### WHAT IS BEING ASKED
Write out each line word for word. Drop pictures.

### SOURCE DATA
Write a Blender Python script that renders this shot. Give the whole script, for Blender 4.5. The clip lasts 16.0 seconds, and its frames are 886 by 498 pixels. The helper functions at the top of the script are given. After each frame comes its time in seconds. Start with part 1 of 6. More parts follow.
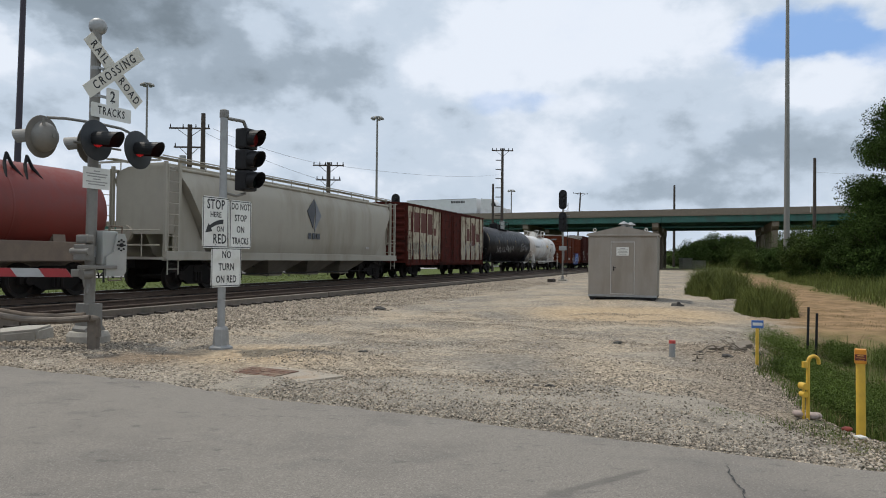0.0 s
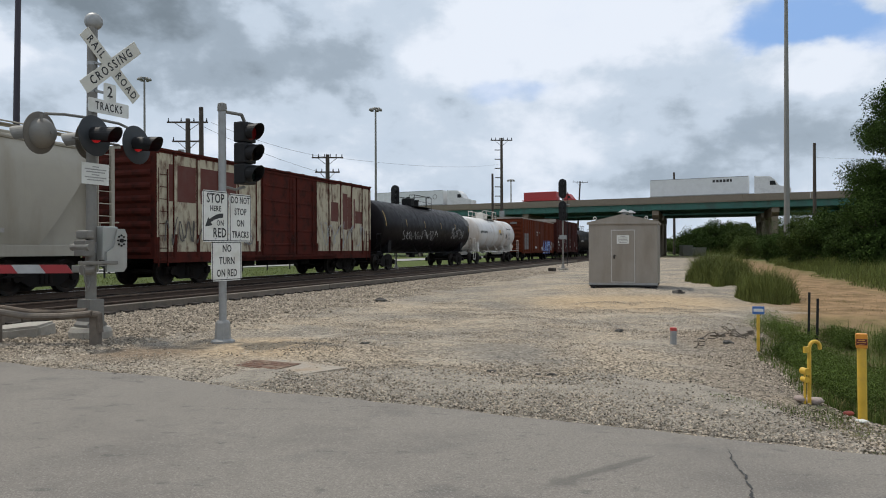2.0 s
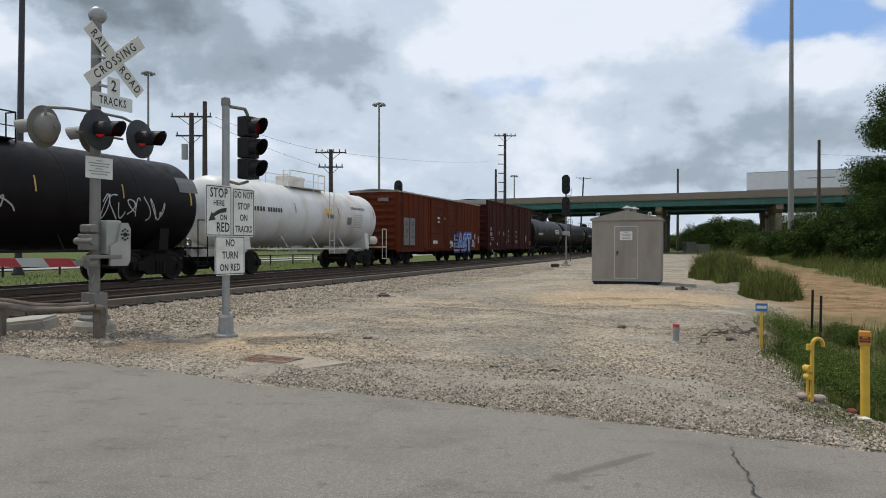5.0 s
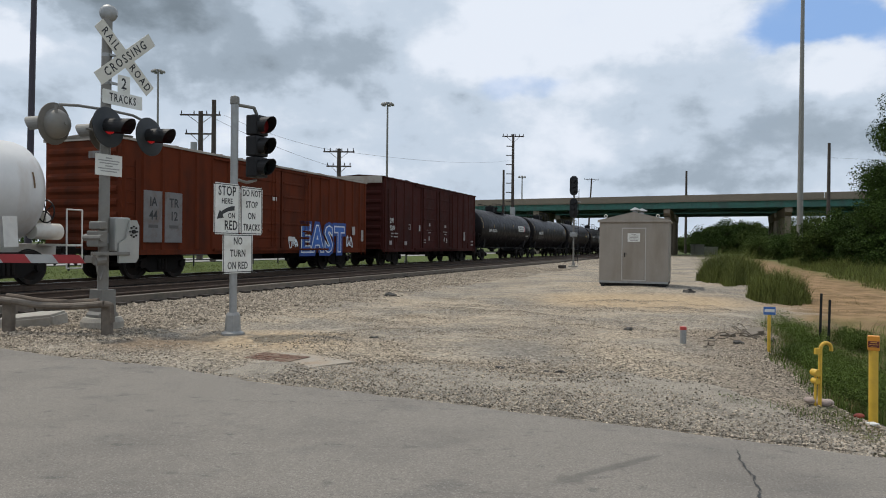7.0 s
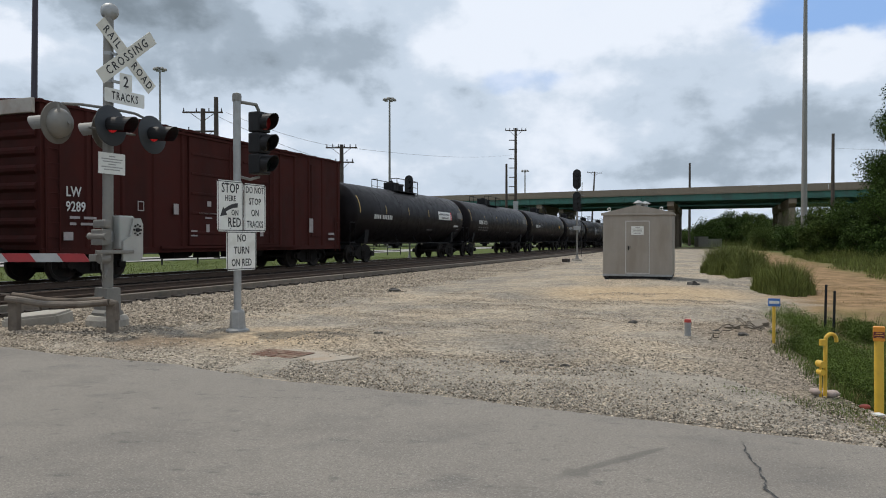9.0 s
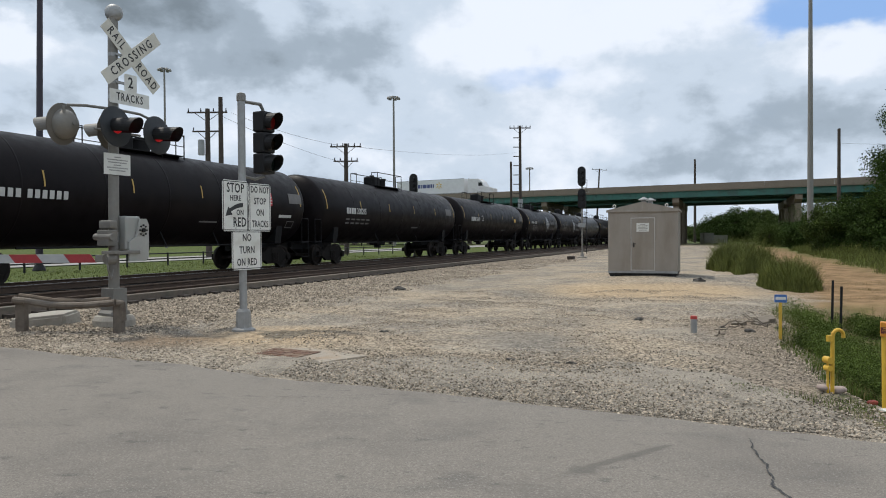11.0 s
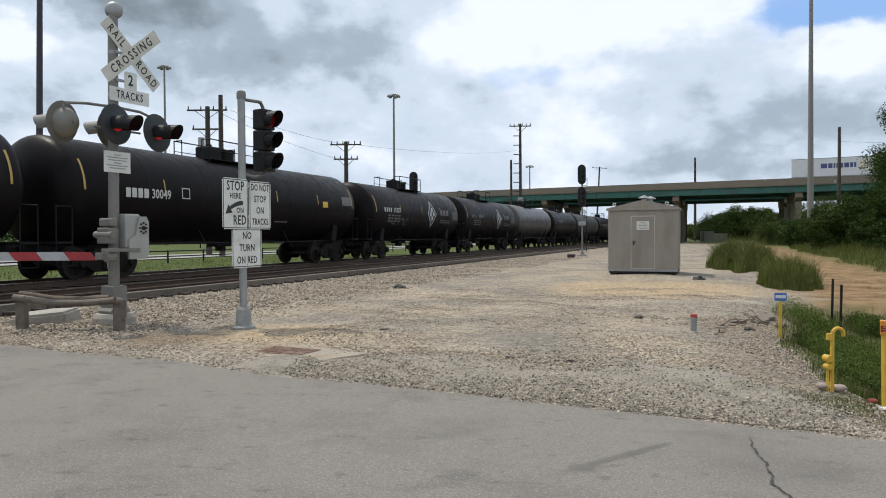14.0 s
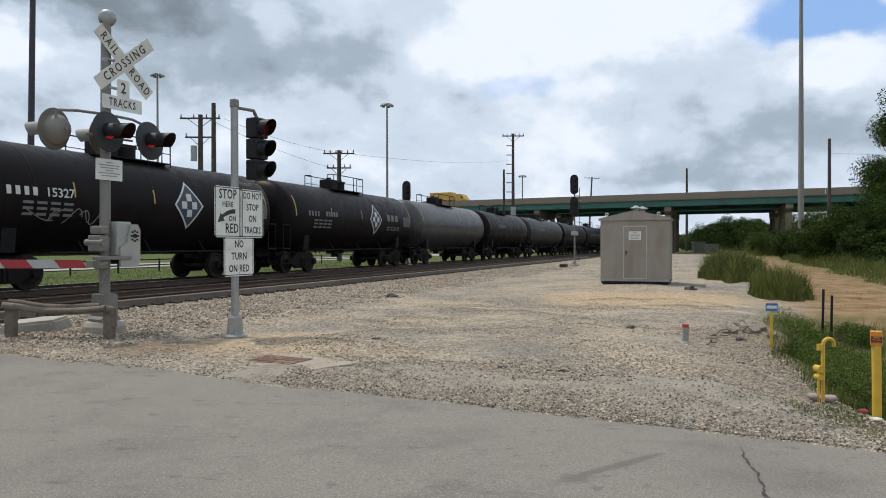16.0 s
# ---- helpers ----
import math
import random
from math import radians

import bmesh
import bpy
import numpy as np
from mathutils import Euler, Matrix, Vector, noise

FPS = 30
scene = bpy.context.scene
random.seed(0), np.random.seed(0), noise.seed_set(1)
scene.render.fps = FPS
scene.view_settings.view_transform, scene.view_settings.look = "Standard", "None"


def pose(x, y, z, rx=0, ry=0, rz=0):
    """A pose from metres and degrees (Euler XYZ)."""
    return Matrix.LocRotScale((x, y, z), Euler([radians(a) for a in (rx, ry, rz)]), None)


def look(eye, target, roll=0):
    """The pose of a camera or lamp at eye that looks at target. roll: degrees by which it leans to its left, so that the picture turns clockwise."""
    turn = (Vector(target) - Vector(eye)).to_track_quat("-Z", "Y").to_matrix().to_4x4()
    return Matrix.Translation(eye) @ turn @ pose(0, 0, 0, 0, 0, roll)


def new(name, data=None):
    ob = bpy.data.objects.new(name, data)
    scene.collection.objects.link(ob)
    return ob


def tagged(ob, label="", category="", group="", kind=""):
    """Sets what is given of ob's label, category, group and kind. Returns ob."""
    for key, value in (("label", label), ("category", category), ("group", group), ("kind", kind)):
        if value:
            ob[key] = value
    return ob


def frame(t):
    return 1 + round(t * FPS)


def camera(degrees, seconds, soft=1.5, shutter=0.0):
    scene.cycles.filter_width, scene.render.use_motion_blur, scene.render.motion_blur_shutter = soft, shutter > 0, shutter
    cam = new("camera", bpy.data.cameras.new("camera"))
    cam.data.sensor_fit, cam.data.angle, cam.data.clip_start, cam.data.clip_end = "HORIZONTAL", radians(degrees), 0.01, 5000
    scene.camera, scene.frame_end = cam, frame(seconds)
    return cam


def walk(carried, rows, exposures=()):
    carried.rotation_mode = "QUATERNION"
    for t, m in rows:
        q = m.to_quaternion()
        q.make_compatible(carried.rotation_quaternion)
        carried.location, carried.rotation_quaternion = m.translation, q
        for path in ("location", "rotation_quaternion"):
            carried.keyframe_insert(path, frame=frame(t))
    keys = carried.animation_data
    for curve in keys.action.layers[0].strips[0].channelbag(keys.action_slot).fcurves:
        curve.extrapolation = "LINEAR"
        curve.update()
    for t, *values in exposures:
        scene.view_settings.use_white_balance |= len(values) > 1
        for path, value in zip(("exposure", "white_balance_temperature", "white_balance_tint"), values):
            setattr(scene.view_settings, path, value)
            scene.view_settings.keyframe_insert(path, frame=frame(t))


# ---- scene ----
CAM_H = 1.5
cam = camera(64.2, 16.0, soft=1.0)
walk(cam, [
    (0, pose(0, 0, CAM_H, 90.802, -0.618, -0.847)),
    (0.5, pose(0, 0, CAM_H, 90.666, -0.374, -1.486)),
    (1, pose(0, 0, CAM_H, 90.443, 0.056, -1.212)),
    (1.5, pose(0, 0, CAM_H, 90.255, 0.340, -0.894)),
    (2, pose(0, 0, CAM_H, 90.047, 0.203, -0.816)),
    (2.5, pose(0, 0, CAM_H, 89.925, 0.265, -0.930)),
    (3, pose(0, 0, CAM_H, 89.835, 0.172, -0.792)),
    (3.5, pose(0, 0, CAM_H, 89.766, 0.066, -0.623)),
    (4, pose(0, 0, CAM_H, 89.716, 0.060, -0.643)),
    (6.5, pose(0, 0, CAM_H, 89.667, -0.455, -0.185)),
    (7, pose(0, 0, CAM_H, 89.682, -0.600, 0.003)),
    (7.5, pose(0, 0, CAM_H, 89.649, -0.578, 0.224)),
    (8, pose(0, 0, CAM_H, 89.582, -0.672, 0.097)),
    (8.5, pose(0, 0, CAM_H, 89.411, -0.339, 0.139)),
    (9, pose(0, 0, CAM_H, 89.269, -0.011, 0.282)),
    (11.5, pose(0, 0, CAM_H, 89.125, 0.403, 0.696)),
    (12, pose(0, 0, CAM_H, 89.141, 0.407, 0.697)),
    (12.5, pose(0, 0, CAM_H, 89.118, 0.499, 0.751)),
    (13, pose(0, 0, CAM_H, 89.050, 0.663, 0.724)),
    (13.5, pose(0, 0, CAM_H, 88.946, 0.581, 0.727)),
    (14, pose(0, 0, CAM_H, 88.968, 0.342, 0.687)),
    (14.5, pose(0, 0, CAM_H, 89.047, 0.327, 0.547)),
    (15, pose(0, 0, CAM_H, 89.191, 0.332, 0.402)),
    (15.5, pose(0, 0, CAM_H, 89.509, 0.165, 0.262)),
    (16, pose(0, 0, CAM_H, 89.714, 0.099, 0.092)),
], exposures=[(0, -0.14), (4, -0.13), (7, -0.17), (9, -0.10), (11.5, -0.04), (14.5, 0.06), (15.5, 0.04), (16, -0.02)])

# ---- world and sun: broken cumulus over a blue sky, sun high from the far left ----
SUN_EL, SUN_AZ = radians(64), radians(-60)  # azimuth from +y towards +x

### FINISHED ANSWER
Write a Blender Python script that renders this shot. Give the whole script, for Blender 4.5. The clip lasts 16.0 seconds, and its frames are 886 by 498 pixels. The helper functions at the top of the script are given. After each frame comes its time in seconds. Start with part 1 of 6. More parts follow.
0.0 s
2.0 s
5.0 s
7.0 s
9.0 s
11.0 s
14.0 s
16.0 s
# ---- helpers ----
import math
import random
from math import radians

import bmesh
import bpy
import numpy as np
from mathutils import Euler, Matrix, Vector, noise

FPS = 30
scene = bpy.context.scene
random.seed(0), np.random.seed(0), noise.seed_set(1)
scene.render.fps = FPS
scene.view_settings.view_transform, scene.view_settings.look = "Standard", "None"


def pose(x, y, z, rx=0, ry=0, rz=0):
    """A pose from metres and degrees (Euler XYZ)."""
    return Matrix.LocRotScale((x, y, z), Euler([radians(a) for a in (rx, ry, rz)]), None)


def look(eye, target, roll=0):
    """The pose of a camera or lamp at eye that looks at target. roll: degrees by which it leans to its left, so that the picture turns clockwise."""
    turn = (Vector(target) - Vector(eye)).to_track_quat("-Z", "Y").to_matrix().to_4x4()
    return Matrix.Translation(eye) @ turn @ pose(0, 0, 0, 0, 0, roll)


def new(name, data=None):
    ob = bpy.data.objects.new(name, data)
    scene.collection.objects.link(ob)
    return ob


def tagged(ob, label="", category="", group="", kind=""):
    """Sets what is given of ob's label, category, group and kind. Returns ob."""
    for key, value in (("label", label), ("category", category), ("group", group), ("kind", kind)):
        if value:
            ob[key] = value
    return ob


def frame(t):
    return 1 + round(t * FPS)


def camera(degrees, seconds, soft=1.5, shutter=0.0):
    scene.cycles.filter_width, scene.render.use_motion_blur, scene.render.motion_blur_shutter = soft, shutter > 0, shutter
    cam = new("camera", bpy.data.cameras.new("camera"))
    cam.data.sensor_fit, cam.data.angle, cam.data.clip_start, cam.data.clip_end = "HORIZONTAL", radians(degrees), 0.01, 5000
    scene.camera, scene.frame_end = cam, frame(seconds)
    return cam


def walk(carried, rows, exposures=()):
    carried.rotation_mode = "QUATERNION"
    for t, m in rows:
        q = m.to_quaternion()
        q.make_compatible(carried.rotation_quaternion)
        carried.location, carried.rotation_quaternion = m.translation, q
        for path in ("location", "rotation_quaternion"):
            carried.keyframe_insert(path, frame=frame(t))
    keys = carried.animation_data
    for curve in keys.action.layers[0].strips[0].channelbag(keys.action_slot).fcurves:
        curve.extrapolation = "LINEAR"
        curve.update()
    for t, *values in exposures:
        scene.view_settings.use_white_balance |= len(values) > 1
        for path, value in zip(("exposure", "white_balance_temperature", "white_balance_tint"), values):
            setattr(scene.view_settings, path, value)
            scene.view_settings.keyframe_insert(path, frame=frame(t))


# ---- scene ----
CAM_H = 1.5
cam = camera(64.2, 16.0, soft=1.0)
walk(cam, [
    (0, pose(0, 0, CAM_H, 90.802, -0.618, -0.847)),
    (0.5, pose(0, 0, CAM_H, 90.666, -0.374, -1.486)),
    (1, pose(0, 0, CAM_H, 90.443, 0.056, -1.212)),
    (1.5, pose(0, 0, CAM_H, 90.255, 0.340, -0.894)),
    (2, pose(0, 0, CAM_H, 90.047, 0.203, -0.816)),
    (2.5, pose(0, 0, CAM_H, 89.925, 0.265, -0.930)),
    (3, pose(0, 0, CAM_H, 89.835, 0.172, -0.792)),
    (3.5, pose(0, 0, CAM_H, 89.766, 0.066, -0.623)),
    (4, pose(0, 0, CAM_H, 89.716, 0.060, -0.643)),
    (6.5, pose(0, 0, CAM_H, 89.667, -0.455, -0.185)),
    (7, pose(0, 0, CAM_H, 89.682, -0.600, 0.003)),
    (7.5, pose(0, 0, CAM_H, 89.649, -0.578, 0.224)),
    (8, pose(0, 0, CAM_H, 89.582, -0.672, 0.097)),
    (8.5, pose(0, 0, CAM_H, 89.411, -0.339, 0.139)),
    (9, pose(0, 0, CAM_H, 89.269, -0.011, 0.282)),
    (11.5, pose(0, 0, CAM_H, 89.125, 0.403, 0.696)),
    (12, pose(0, 0, CAM_H, 89.141, 0.407, 0.697)),
    (12.5, pose(0, 0, CAM_H, 89.118, 0.499, 0.751)),
    (13, pose(0, 0, CAM_H, 89.050, 0.663, 0.724)),
    (13.5, pose(0, 0, CAM_H, 88.946, 0.581, 0.727)),
    (14, pose(0, 0, CAM_H, 88.968, 0.342, 0.687)),
    (14.5, pose(0, 0, CAM_H, 89.047, 0.327, 0.547)),
    (15, pose(0, 0, CAM_H, 89.191, 0.332, 0.402)),
    (15.5, pose(0, 0, CAM_H, 89.509, 0.165, 0.262)),
    (16, pose(0, 0, CAM_H, 89.714, 0.099, 0.092)),
], exposures=[(0, -0.14), (4, -0.13), (7, -0.17), (9, -0.10), (11.5, -0.04), (14.5, 0.06), (15.5, 0.04), (16, -0.02)])

# ---- world and sun: broken cumulus over a blue sky, sun high from the far left ----
SUN_EL, SUN_AZ = radians(64), radians(-60)  # azimuth from +y towards +x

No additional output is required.